▸ Exercise description
The lines from the top of the material through the line with "return (trunk_mesh(seed, low" are to be set down exactly. Leave the pictures out.

▸ Source data
○ ○ ○ ○ ○

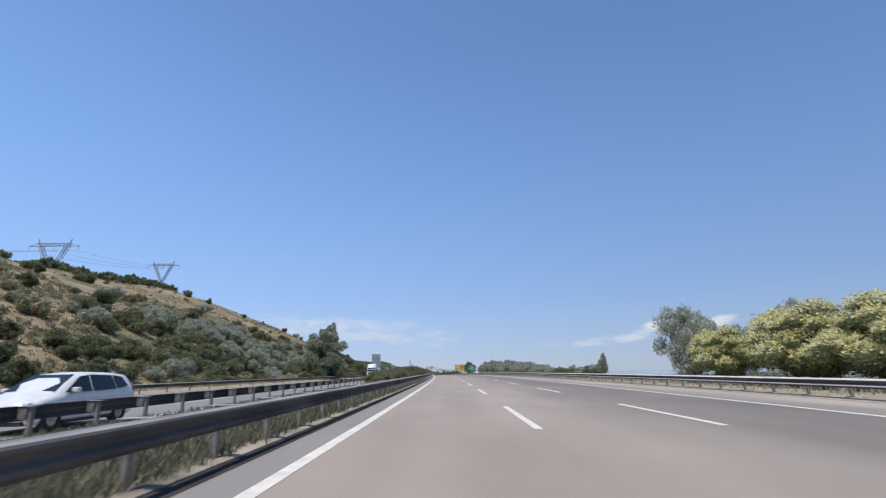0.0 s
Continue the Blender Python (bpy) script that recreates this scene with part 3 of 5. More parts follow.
def tree_variant(seed, wide, low, high, mats, count, long, wide_leaf, n=30, clump=0.7, core=0.75, thick=0.12, stems=1, second=None, up=0.25, tall=1.0):
    c, r = round_clumps(seed, n, wide, wide, low, high, clump, tall)
    return (trunk_mesh(seed, low + (high - low) * 0.55, thick, wide * 0.6, 6, stems), crown_mesh("crown", seed, c, r, count, long, wide_leaf, mats, up, core, 1, second))


plant_kind("hedge", "median_bush", "dense dark green bush growing in the dry median strip", "bush", "bushes of the median strip",
           [shrub_variant(10 + i, 1.4, 1.7, (LEAF_HEDGE, LEAF_GREEN), 11000, 0.085, 0.05, n=28, clump=0.39, core=0.62, second=(0.35, 0.8), low=-0.02) for i in range(4)])
plant_kind("silver", "silver_tree", "silvery grey-green olive-like tree beside the guard rail", "tree", "roadside trees",
           [tree_variant(30 + i, 2.1, 0.15, 4.1, (LEAF_SILVER, LEAF_PALE), 13000, 0.18, 0.055, n=64, clump=0.46, core=0.5, stems=3, thick=0.06, second=(0.4, 1.0), up=1.0, tall=1.35) for i in range(3)])
plant_kind("green", "green_tree", "leafy dark green tree beside the guard rail", "tree", "roadside trees",
           [tree_variant(50 + i, 1.5, 0.0, 3.9, (LEAF_GREEN, LEAF_FRESH), 7500, 0.20, 0.11, n=46, clump=0.33, core=0.28, thick=0.06, stems=4, second=(0.6, 1.0), up=1.0, tall=1.9) for i in range(3)])
plant_kind("yellow", "flowering_tree", "round tree covered in pale yellow blossom", "tree", "blossoming trees",
           [tree_variant(70 + i, 2.7, 0.3, 4.25, (LEAF_GREEN, LEAF_YELLOW), 24000, 0.13, 0.085, n=46, clump=0.85, core=0.72, thick=0.12, second=(0.9, "caps")) for i in range(2)])
plant_kind("weed_bush", "wild_shrub", "scrubby wild shrub with thin grey-green leaves", "shrub", "roadside shrubs",
           [shrub_variant(90 + i, 1.1, 1.8, (LEAF_SILVER, LEAF_GREEN), 2600, 0.17, 0.05, n=18, clump=0.36, core=0.45, second=(0.5, 1.0), up=0.9) for i in range(3)])
plant_kind("hill_silver", "hill_shrub", "silvery grey shrub on the dry hillside", "shrub", "hillside shrubs",
           [shrub_variant(110 + i, 1.8, 2.5, (LEAF_PALE, LEAF_SILVER), 4000, 0.17, 0.08, n=26, clump=0.5, core=0.6, second=(0.35, 1.0), low=-0.02) for i in range(3)])
plant_kind("hill_green", "hill_bush", "dark green bush on the dry hillside", "bush", "hillside shrubs",
           [shrub_variant(130 + i, 1.8, 2.5, (LEAF_DARK, LEAF_GREEN), 3200, 0.21, 0.12, n=26, clump=0.5, core=0.62, second=(0.5, 0.8), low=-0.02) for i in range(3)])
plant_kind("hill_olive", "hill_scrub", "low olive-green scrub bush on the dry hillside", "bush", "hillside shrubs",
           [shrub_variant(140 + i, 1.8, 2.0, (LEAF_HEDGE, LEAF_GREEN), 3000, 0.20, 0.10, n=26, clump=0.46, core=0.55, second=(0.5, 0.9), low=-0.02) for i in range(3)])
plant_kind("red", "reddish_shrub", "reddish brown leafy shrub on the slope", "shrub", "hillside shrubs",
           [shrub_variant(150 + i, 1.2, 1.8, (LEAF_RED, LEAF_GREEN), 1500, 0.20, 0.11, n=14, clump=0.45, core=0.6, second=(0.25, 1.0), low=-0.02) for i in range(2)])
plant_kind("poplar", "poplar_tree", "tall leafy grey-green poplar at the foot of the hill", "tree", "",
           [tree_variant(170, 5.6, 0.3, 12.2, (LEAF_GREEN, LEAF_SILVER), 26000, 0.34, 0.2, n=90, clump=1.25, core=0.5, thick=0.2, second=(0.5, 1.0), up=0.6)])
plant_kind("fig", "fig_tree", "broad dark green fig tree on the slope", "tree", "",
           [tree_variant(180, 4.0, 0.2, 5.2, (LEAF_DARK, LEAF_GREEN), 9000, 0.38, 0.30, n=50, clump=0.9, core=0.65, thick=0.16, second=(0.55, 0.7))])
plant_kind("round", "round_tree", "round dark green leafy tree beside the guard rail", "tree", "",
           [tree_variant(186, 2.7, 0.5, 6.4, (LEAF_GREEN, LEAF_FRESH), 12000, 0.24, 0.15, n=60, clump=0.66, core=0.5, thick=0.13, second=(0.7, 1.0))])
plant_kind("wind", "windswept_shrub", "sparse windswept shrub with long drooping twigs", "shrub", "",
           [shrub_variant(190, 1.8, 3.2, (LEAF_GREEN, LEAF_HEDGE), 5200, 0.5, 0.045, n=24, clump=0.45, core=0.25, second=(0.4, 1.0), up=1.1, stems=7)])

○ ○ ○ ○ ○

▸ The output
0.0 s
Continue the Blender Python (bpy) script that recreates this scene with part 3 of 5. More parts follow.
def tree_variant(seed, wide, low, high, mats, count, long, wide_leaf, n=30, clump=0.7, core=0.75, thick=0.12, stems=1, second=None, up=0.25, tall=1.0):
    c, r = round_clumps(seed, n, wide, wide, low, high, clump, tall)
    return (trunk_mesh(seed, low + (high - low) * 0.55, thick, wide * 0.6, 6, stems), crown_mesh("crown", seed, c, r, count, long, wide_leaf, mats, up, core, 1, second))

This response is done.